─── DATASET EXTRACT ───

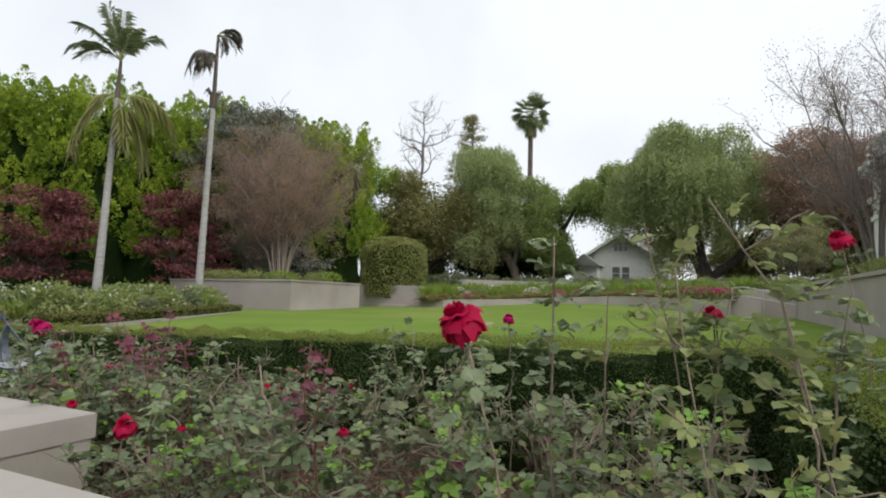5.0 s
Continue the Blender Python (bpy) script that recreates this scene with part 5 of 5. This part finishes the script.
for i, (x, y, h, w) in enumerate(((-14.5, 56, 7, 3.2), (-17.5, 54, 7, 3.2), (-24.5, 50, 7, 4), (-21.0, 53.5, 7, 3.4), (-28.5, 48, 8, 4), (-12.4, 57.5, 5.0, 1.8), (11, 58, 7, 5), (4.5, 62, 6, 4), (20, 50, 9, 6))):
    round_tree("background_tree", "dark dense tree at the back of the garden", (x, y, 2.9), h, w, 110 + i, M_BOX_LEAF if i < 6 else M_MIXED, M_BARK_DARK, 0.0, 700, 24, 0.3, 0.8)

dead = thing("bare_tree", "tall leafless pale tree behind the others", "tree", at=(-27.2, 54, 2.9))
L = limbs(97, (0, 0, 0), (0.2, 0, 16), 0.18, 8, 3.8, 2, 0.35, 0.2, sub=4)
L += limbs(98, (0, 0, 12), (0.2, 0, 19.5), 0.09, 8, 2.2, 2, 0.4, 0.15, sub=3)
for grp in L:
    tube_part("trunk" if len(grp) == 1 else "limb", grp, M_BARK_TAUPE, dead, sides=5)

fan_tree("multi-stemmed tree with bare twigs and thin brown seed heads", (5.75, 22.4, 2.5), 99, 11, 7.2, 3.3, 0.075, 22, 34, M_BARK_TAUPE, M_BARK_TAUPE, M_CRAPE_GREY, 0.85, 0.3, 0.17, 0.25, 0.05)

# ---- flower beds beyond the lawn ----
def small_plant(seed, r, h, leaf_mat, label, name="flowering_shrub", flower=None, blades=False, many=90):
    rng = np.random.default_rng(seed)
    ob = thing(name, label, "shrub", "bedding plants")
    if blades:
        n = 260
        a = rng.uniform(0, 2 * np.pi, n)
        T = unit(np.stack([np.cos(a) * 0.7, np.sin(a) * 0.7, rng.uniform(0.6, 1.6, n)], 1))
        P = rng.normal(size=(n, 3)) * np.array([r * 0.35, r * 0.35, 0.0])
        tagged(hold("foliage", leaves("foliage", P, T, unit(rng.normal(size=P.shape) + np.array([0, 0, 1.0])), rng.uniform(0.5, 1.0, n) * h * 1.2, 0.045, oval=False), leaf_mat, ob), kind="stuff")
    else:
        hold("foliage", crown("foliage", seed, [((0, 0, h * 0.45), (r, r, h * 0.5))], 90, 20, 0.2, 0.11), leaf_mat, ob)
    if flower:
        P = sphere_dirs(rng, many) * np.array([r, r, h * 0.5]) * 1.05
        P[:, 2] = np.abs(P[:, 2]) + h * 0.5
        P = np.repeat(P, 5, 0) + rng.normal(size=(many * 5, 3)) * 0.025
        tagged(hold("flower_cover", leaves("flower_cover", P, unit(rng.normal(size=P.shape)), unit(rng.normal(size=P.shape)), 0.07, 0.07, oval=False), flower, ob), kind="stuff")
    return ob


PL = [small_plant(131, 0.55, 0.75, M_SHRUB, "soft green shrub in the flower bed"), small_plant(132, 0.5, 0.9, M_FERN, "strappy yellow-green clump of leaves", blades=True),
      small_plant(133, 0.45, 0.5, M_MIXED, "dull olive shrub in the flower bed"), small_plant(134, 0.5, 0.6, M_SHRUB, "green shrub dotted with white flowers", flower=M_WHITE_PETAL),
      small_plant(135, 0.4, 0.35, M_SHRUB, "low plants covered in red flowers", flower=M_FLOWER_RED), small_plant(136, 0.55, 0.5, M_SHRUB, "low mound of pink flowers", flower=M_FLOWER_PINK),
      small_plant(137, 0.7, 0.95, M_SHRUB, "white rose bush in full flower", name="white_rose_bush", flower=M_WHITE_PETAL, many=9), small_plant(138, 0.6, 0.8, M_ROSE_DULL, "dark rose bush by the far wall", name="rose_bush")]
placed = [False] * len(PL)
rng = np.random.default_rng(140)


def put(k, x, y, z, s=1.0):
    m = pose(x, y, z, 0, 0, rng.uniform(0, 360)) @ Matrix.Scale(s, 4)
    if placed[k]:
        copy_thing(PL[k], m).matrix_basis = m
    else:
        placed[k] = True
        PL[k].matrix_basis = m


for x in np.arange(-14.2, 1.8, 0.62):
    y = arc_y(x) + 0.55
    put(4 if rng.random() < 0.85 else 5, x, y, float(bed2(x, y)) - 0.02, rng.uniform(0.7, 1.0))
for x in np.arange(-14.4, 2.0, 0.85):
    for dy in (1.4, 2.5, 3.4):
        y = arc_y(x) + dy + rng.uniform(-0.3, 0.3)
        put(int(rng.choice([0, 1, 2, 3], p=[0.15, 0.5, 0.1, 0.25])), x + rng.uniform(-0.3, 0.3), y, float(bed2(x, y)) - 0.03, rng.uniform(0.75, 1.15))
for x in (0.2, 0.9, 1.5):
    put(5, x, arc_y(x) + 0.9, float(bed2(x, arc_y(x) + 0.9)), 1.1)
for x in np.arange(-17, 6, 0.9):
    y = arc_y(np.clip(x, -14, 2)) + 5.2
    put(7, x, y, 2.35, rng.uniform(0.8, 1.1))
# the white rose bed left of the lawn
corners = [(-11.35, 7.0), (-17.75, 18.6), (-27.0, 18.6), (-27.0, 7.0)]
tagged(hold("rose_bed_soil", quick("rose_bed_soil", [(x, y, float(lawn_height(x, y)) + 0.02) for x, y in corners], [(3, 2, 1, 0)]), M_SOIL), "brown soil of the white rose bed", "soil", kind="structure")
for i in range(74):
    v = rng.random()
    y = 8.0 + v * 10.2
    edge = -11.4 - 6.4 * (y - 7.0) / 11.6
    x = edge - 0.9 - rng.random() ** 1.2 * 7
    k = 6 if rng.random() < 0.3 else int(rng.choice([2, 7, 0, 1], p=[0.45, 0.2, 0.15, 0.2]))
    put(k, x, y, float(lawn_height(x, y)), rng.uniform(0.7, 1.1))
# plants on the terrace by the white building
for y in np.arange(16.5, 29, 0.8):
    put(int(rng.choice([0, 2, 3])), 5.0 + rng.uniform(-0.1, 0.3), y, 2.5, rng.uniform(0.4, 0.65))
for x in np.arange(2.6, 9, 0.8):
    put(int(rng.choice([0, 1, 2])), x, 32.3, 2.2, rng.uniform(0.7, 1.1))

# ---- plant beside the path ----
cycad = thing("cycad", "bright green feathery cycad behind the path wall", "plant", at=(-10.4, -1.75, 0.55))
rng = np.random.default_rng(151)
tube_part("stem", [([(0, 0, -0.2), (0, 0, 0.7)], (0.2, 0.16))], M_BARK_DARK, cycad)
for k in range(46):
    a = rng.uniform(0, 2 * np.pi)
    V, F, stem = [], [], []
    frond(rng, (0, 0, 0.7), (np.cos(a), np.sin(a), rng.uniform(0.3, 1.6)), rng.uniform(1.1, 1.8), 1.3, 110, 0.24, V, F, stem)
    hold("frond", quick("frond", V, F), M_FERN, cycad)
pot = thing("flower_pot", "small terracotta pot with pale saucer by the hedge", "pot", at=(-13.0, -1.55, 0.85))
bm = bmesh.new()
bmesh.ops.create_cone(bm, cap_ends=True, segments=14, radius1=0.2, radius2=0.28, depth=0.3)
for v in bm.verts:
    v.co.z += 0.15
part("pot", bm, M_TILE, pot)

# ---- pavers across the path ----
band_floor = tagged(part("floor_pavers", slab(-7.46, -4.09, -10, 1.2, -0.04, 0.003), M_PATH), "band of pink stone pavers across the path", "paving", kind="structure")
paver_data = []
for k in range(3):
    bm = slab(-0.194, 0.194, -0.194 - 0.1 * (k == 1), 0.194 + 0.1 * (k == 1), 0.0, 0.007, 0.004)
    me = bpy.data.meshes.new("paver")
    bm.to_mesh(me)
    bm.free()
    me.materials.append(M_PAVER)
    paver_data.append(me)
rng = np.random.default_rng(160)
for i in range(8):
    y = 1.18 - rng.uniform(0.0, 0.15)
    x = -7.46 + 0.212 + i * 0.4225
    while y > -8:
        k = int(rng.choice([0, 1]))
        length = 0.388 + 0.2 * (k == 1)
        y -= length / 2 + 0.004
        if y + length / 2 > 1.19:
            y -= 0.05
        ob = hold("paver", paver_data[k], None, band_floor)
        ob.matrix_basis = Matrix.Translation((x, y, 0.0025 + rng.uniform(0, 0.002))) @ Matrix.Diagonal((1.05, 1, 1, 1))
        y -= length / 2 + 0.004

───

▸ AIM
Write out again, exactly, the lines from the start of the listing up to the line containing "24, 0.3, 0.8)", with both ends and without pictures.

▸ FINAL RESULT
5.0 s
Continue the Blender Python (bpy) script that recreates this scene with part 5 of 5. This part finishes the script.
for i, (x, y, h, w) in enumerate(((-14.5, 56, 7, 3.2), (-17.5, 54, 7, 3.2), (-24.5, 50, 7, 4), (-21.0, 53.5, 7, 3.4), (-28.5, 48, 8, 4), (-12.4, 57.5, 5.0, 1.8), (11, 58, 7, 5), (4.5, 62, 6, 4), (20, 50, 9, 6))):
    round_tree("background_tree", "dark dense tree at the back of the garden", (x, y, 2.9), h, w, 110 + i, M_BOX_LEAF if i < 6 else M_MIXED, M_BARK_DARK, 0.0, 700, 24, 0.3, 0.8)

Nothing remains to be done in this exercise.